Mezcal de Amor requested two extensions to reply to the cease-and-desist letter sent by Topa Spirits before Luis Mouray, co-CEO of Mezcal de Amor, reached out to Piscología’s lawyers and privately to its owners to “work things out,” according to Kenna. A lawyer who reviewed the case suspects that Mezcal de Amor may have thought their initial letter would go a different route.
“It’s possible Mezcal de Amor thought they were going to send a scary letter to Topa Spirits and they were just going to roll over and do whatever they asked them to do,” said Nashville-based Rachel Lawson, an attorney at Dickinson Wright who specializes in working with entrepreneurs in bev-alc. “Which isn’t to say that tactic doesn’t work, it works all the time.”
But Topa Spirit responded “very aggressively” and “appropriately,” Lawson said, to avoid ending up in a defensive position in the courts. “Turns out the kitty has claws,” she said.
From Kenna’s perspective, Topa Spirits has now been backed into a corner— while they were concerned about the confusion between the brands before, they are now taking on the financial burden of turning the tables on a larger company in a larger category.
“You’re planning on just usurping our brand and thinking because we’re small no one cares,” Kenna said. “We have to fight this because now we’re battling against this stronger category, not to mention men, and we have a stake in this name.”
The complaint argues that the trademarks on Mezcal de Amor’s products “are likely to mislead the public into concluding that its goods originate with or are authorized by Topa Spirits, which will damage both Topa Spirits and the public.” Topa Spirits also maintains in the complaint that the company has suffered, and will continue to suffer the loss of “income, profits, reputation and goodwill.”
Paying an attorney and filing fees, plus preparing for future legal dispute, has forfeited a number of opportunities for Topa Spirits, said Kenna: the company was planning on bringing distributors to Peru which it put on hold, and “barely eked” out an export from Peru just to satiate U.S. demand.
Mezcal de Amor now is tasked with an “uphill battle,” Lawson said, as it aims to overcome having an “inferior mark,” meaning its trademark was filed after Topa Spirits. Still, both companies are now in for what could be an expensive litigation and will be hard tasked with showing proof of damages or confusion, unless they come to an agreement.
Is the Juice Worth The Squeeze?
Is there a lesson other companies can learn from this case?

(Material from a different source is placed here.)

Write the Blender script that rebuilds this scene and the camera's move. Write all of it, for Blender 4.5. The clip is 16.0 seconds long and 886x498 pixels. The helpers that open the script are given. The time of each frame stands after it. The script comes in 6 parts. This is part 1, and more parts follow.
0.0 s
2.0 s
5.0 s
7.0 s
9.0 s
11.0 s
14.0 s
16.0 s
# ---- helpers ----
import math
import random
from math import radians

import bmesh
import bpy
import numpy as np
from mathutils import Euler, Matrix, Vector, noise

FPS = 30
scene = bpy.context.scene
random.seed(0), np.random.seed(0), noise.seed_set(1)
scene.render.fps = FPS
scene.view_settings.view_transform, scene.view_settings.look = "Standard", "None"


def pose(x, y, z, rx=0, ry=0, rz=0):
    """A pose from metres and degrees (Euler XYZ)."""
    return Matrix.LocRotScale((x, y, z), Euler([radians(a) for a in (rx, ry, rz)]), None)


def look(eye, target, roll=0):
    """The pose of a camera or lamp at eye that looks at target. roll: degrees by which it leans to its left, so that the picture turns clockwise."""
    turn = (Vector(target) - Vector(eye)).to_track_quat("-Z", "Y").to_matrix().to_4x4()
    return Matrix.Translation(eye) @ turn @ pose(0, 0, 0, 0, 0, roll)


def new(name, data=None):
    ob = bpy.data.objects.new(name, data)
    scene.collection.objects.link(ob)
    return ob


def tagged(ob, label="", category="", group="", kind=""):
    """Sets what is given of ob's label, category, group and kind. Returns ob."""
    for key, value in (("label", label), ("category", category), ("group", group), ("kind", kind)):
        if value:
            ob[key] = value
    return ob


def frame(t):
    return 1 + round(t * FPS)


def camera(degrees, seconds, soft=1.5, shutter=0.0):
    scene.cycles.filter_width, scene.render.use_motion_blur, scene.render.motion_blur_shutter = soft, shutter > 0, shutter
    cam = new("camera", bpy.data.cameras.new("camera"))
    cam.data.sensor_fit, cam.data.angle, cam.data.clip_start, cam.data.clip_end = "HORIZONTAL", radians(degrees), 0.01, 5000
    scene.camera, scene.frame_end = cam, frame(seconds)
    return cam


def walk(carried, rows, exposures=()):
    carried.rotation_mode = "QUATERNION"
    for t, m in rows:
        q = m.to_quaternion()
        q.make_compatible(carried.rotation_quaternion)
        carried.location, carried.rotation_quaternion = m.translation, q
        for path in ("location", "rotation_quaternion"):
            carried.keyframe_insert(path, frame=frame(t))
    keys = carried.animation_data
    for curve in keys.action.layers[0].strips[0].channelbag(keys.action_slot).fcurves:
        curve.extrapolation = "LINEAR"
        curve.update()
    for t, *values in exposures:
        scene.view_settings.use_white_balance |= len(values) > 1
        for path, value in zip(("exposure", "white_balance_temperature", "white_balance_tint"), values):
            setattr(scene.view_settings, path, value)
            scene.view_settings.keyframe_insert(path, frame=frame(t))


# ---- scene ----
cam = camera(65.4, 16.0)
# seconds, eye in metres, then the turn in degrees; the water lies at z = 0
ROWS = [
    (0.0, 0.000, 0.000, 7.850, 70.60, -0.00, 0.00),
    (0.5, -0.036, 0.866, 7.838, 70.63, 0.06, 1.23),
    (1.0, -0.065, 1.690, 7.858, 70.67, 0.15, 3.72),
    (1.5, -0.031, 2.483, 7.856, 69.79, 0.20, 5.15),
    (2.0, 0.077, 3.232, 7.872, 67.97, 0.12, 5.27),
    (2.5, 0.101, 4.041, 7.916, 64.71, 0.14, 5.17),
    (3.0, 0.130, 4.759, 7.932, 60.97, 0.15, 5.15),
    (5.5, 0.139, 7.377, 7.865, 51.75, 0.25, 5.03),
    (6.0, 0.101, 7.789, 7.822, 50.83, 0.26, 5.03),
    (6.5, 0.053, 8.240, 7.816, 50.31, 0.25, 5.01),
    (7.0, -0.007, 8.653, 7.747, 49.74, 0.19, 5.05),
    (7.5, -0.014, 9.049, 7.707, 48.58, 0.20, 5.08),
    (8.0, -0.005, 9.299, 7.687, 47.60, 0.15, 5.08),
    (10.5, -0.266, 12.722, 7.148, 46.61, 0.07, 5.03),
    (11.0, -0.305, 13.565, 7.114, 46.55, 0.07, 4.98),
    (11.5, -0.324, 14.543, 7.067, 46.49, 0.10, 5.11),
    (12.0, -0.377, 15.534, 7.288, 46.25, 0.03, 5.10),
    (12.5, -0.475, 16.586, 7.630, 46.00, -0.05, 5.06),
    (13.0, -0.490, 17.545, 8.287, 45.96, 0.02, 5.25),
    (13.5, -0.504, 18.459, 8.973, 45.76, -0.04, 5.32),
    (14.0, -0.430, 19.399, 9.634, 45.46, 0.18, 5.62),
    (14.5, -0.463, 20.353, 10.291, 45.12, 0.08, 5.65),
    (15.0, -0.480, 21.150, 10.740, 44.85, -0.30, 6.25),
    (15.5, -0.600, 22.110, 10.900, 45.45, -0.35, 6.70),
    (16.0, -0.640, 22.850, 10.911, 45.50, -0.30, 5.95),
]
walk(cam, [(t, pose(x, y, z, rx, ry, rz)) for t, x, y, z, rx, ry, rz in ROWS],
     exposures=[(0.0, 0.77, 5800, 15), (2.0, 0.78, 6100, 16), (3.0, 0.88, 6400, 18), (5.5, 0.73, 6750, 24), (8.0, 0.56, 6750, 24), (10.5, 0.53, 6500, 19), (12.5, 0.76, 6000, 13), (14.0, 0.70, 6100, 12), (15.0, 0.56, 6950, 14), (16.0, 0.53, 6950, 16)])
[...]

Lawson argues that while she doesn’t think there was a misstep on Topa Spirits’ part, the case can now come down to a space between words, based on the TTB’s requirement to separate “Pisco” from “Logía.” As the brand organically flowed into using Logía on its own, trademarking it could have prevented Mezcal de Amor from even registering.
“If your brand starts to organically morph into something that is not what you originally filed then you better go file with the new thing and not do it later,” Lawson said.
The lawyer also added that the original cease-and-desist could have been inspired by new investors or partners, but Mezcal de Amor is now staring down the barrel of a trademark dispute that in the worst-case-scenario could disrupt the company’s ability to sell their brand.
“You always have to weigh the benefits and the risks,” she said. “Is the juice really worth the squeeze on that one?”